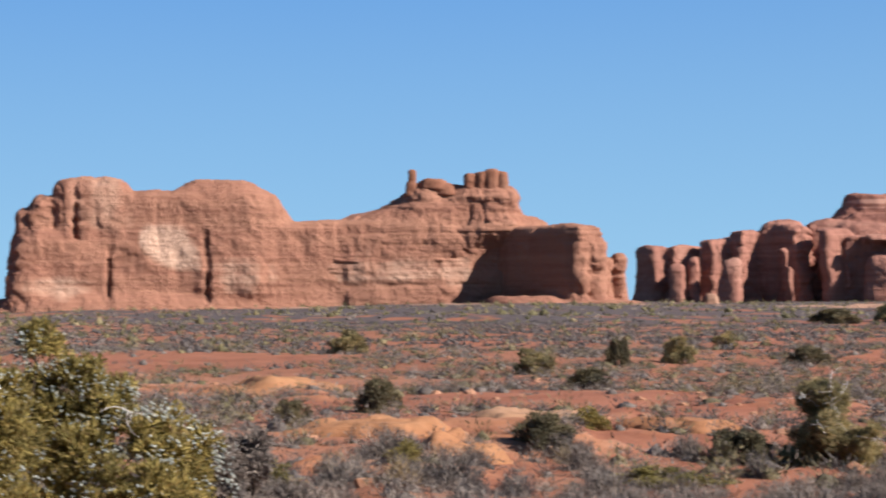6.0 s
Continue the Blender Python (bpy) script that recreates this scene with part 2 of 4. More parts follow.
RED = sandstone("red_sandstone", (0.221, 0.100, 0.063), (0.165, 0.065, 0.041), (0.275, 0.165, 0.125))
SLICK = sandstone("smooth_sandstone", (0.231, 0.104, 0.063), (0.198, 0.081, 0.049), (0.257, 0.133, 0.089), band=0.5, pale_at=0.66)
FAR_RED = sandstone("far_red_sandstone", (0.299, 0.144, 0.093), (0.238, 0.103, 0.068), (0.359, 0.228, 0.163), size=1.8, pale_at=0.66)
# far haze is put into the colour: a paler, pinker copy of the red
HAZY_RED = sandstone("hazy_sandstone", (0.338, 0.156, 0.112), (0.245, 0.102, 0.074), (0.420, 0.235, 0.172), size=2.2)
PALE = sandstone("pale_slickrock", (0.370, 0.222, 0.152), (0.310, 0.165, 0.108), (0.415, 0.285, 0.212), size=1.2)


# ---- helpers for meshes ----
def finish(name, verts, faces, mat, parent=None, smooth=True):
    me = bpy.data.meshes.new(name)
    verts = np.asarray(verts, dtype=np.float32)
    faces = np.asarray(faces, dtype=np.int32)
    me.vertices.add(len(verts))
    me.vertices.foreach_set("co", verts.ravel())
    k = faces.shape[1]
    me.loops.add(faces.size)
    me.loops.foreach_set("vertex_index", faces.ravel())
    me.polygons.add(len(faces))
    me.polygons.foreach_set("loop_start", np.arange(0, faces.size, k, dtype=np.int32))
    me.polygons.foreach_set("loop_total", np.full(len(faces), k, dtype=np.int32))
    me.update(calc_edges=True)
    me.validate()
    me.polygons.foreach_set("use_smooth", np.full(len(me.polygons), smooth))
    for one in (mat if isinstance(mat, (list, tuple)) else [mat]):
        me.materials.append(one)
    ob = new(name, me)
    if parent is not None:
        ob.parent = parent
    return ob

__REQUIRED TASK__
Output a faithful copy of the data, with each picture left out.

__EXERCISE ANSWER__
6.0 s
Continue the Blender Python (bpy) script that recreates this scene with part 2 of 4. More parts follow.
RED = sandstone("red_sandstone", (0.221, 0.100, 0.063), (0.165, 0.065, 0.041), (0.275, 0.165, 0.125))
SLICK = sandstone("smooth_sandstone", (0.231, 0.104, 0.063), (0.198, 0.081, 0.049), (0.257, 0.133, 0.089), band=0.5, pale_at=0.66)
FAR_RED = sandstone("far_red_sandstone", (0.299, 0.144, 0.093), (0.238, 0.103, 0.068), (0.359, 0.228, 0.163), size=1.8, pale_at=0.66)
# far haze is put into the colour: a paler, pinker copy of the red
HAZY_RED = sandstone("hazy_sandstone", (0.338, 0.156, 0.112), (0.245, 0.102, 0.074), (0.420, 0.235, 0.172), size=2.2)
PALE = sandstone("pale_slickrock", (0.370, 0.222, 0.152), (0.310, 0.165, 0.108), (0.415, 0.285, 0.212), size=1.2)


# ---- helpers for meshes ----
def finish(name, verts, faces, mat, parent=None, smooth=True):
    me = bpy.data.meshes.new(name)
    verts = np.asarray(verts, dtype=np.float32)
    faces = np.asarray(faces, dtype=np.int32)
    me.vertices.add(len(verts))
    me.vertices.foreach_set("co", verts.ravel())
    k = faces.shape[1]
    me.loops.add(faces.size)
    me.loops.foreach_set("vertex_index", faces.ravel())
    me.polygons.add(len(faces))
    me.polygons.foreach_set("loop_start", np.arange(0, faces.size, k, dtype=np.int32))
    me.polygons.foreach_set("loop_total", np.full(len(faces), k, dtype=np.int32))
    me.update(calc_edges=True)
    me.validate()
    me.polygons.foreach_set("use_smooth", np.full(len(me.polygons), smooth))
    for one in (mat if isinstance(mat, (list, tuple)) else [mat]):
        me.materials.append(one)
    ob = new(name, me)
    if parent is not None:
        ob.parent = parent
    return ob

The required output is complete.